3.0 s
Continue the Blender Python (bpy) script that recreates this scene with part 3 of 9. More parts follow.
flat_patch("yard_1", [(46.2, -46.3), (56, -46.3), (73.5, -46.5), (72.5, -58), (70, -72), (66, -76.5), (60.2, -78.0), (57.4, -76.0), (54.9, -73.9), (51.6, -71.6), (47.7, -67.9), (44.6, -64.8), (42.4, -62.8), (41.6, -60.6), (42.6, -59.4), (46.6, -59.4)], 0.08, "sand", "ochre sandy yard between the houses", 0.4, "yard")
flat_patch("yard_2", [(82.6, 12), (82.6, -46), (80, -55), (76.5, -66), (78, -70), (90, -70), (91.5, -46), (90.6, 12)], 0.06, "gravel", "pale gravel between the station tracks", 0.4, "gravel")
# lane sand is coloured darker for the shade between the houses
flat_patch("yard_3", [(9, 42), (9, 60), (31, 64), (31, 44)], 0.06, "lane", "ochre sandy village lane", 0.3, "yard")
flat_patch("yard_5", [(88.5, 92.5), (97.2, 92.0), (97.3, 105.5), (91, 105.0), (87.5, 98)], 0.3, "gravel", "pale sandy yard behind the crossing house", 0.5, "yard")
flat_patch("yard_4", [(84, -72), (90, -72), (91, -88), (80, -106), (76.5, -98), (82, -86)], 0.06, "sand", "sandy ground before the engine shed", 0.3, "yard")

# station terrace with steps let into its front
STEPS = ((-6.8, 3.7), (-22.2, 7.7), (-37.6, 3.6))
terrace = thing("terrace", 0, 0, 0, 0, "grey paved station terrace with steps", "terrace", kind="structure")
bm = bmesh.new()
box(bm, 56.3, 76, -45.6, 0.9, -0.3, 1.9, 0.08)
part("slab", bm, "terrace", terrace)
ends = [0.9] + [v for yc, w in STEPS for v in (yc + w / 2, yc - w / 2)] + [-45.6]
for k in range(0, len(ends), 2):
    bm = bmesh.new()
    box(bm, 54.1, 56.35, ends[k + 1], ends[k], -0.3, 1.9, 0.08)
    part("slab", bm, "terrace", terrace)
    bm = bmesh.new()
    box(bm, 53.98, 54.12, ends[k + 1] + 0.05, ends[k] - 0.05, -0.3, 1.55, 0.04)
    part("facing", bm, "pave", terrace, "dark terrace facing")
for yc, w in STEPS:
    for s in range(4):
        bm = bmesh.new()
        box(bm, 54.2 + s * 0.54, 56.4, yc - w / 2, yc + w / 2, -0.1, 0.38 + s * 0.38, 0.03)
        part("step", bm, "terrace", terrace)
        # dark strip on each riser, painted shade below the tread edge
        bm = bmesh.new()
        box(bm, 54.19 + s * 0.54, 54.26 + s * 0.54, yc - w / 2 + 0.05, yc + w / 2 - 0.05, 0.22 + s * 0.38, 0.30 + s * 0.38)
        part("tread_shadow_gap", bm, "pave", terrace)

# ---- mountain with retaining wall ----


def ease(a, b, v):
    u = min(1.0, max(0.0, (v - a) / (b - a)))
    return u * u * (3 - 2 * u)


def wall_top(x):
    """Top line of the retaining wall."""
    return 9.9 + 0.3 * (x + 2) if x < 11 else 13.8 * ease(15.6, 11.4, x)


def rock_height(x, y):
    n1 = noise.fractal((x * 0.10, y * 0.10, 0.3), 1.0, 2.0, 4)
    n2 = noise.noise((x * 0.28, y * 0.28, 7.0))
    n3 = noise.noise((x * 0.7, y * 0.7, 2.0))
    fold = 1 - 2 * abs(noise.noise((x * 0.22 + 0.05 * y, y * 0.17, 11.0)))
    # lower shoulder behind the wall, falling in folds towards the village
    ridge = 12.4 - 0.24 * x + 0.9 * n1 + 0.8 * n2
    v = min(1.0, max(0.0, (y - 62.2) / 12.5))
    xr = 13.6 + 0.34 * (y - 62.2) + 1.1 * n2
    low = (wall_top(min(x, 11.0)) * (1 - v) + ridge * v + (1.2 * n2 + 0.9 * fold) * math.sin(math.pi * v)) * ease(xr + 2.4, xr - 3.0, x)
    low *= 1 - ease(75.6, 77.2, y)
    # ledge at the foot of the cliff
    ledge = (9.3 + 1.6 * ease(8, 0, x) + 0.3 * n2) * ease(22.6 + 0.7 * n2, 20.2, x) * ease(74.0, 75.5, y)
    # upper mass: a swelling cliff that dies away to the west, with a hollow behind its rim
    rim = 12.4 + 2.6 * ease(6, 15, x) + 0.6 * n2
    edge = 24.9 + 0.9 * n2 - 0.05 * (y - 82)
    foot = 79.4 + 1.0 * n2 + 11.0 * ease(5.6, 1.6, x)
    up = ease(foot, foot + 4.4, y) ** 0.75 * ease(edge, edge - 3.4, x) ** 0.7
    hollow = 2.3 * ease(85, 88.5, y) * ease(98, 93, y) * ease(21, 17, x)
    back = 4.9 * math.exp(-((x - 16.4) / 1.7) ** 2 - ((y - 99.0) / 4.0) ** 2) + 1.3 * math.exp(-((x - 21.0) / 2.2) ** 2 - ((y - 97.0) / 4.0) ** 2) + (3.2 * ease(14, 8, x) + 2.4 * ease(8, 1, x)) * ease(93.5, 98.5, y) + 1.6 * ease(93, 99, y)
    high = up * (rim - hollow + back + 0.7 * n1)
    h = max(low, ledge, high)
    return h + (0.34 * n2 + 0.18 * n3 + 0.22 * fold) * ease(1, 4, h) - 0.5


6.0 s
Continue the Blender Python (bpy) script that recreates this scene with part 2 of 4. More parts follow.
==============================
-- Exercise requirements --
What do the lines above say from the one containing "9. More parts follow." down to the one containing "return u * u * (3 - 2 * u)"? Return them exactly, both end lines included, and only them.

-- Response to the exercise --
Continue the Blender Python (bpy) script that recreates this scene with part 3 of 9. More parts follow.
flat_patch("yard_1", [(46.2, -46.3), (56, -46.3), (73.5, -46.5), (72.5, -58), (70, -72), (66, -76.5), (60.2, -78.0), (57.4, -76.0), (54.9, -73.9), (51.6, -71.6), (47.7, -67.9), (44.6, -64.8), (42.4, -62.8), (41.6, -60.6), (42.6, -59.4), (46.6, -59.4)], 0.08, "sand", "ochre sandy yard between the houses", 0.4, "yard")
flat_patch("yard_2", [(82.6, 12), (82.6, -46), (80, -55), (76.5, -66), (78, -70), (90, -70), (91.5, -46), (90.6, 12)], 0.06, "gravel", "pale gravel between the station tracks", 0.4, "gravel")
# lane sand is coloured darker for the shade between the houses
flat_patch("yard_3", [(9, 42), (9, 60), (31, 64), (31, 44)], 0.06, "lane", "ochre sandy village lane", 0.3, "yard")
flat_patch("yard_5", [(88.5, 92.5), (97.2, 92.0), (97.3, 105.5), (91, 105.0), (87.5, 98)], 0.3, "gravel", "pale sandy yard behind the crossing house", 0.5, "yard")
flat_patch("yard_4", [(84, -72), (90, -72), (91, -88), (80, -106), (76.5, -98), (82, -86)], 0.06, "sand", "sandy ground before the engine shed", 0.3, "yard")

# station terrace with steps let into its front
STEPS = ((-6.8, 3.7), (-22.2, 7.7), (-37.6, 3.6))
terrace = thing("terrace", 0, 0, 0, 0, "grey paved station terrace with steps", "terrace", kind="structure")
bm = bmesh.new()
box(bm, 56.3, 76, -45.6, 0.9, -0.3, 1.9, 0.08)
part("slab", bm, "terrace", terrace)
ends = [0.9] + [v for yc, w in STEPS for v in (yc + w / 2, yc - w / 2)] + [-45.6]
for k in range(0, len(ends), 2):
    bm = bmesh.new()
    box(bm, 54.1, 56.35, ends[k + 1], ends[k], -0.3, 1.9, 0.08)
    part("slab", bm, "terrace", terrace)
    bm = bmesh.new()
    box(bm, 53.98, 54.12, ends[k + 1] + 0.05, ends[k] - 0.05, -0.3, 1.55, 0.04)
    part("facing", bm, "pave", terrace, "dark terrace facing")
for yc, w in STEPS:
    for s in range(4):
        bm = bmesh.new()
        box(bm, 54.2 + s * 0.54, 56.4, yc - w / 2, yc + w / 2, -0.1, 0.38 + s * 0.38, 0.03)
        part("step", bm, "terrace", terrace)
        # dark strip on each riser, painted shade below the tread edge
        bm = bmesh.new()
        box(bm, 54.19 + s * 0.54, 54.26 + s * 0.54, yc - w / 2 + 0.05, yc + w / 2 - 0.05, 0.22 + s * 0.38, 0.30 + s * 0.38)
        part("tread_shadow_gap", bm, "pave", terrace)

# ---- mountain with retaining wall ----


def ease(a, b, v):
    u = min(1.0, max(0.0, (v - a) / (b - a)))
    return u * u * (3 - 2 * u)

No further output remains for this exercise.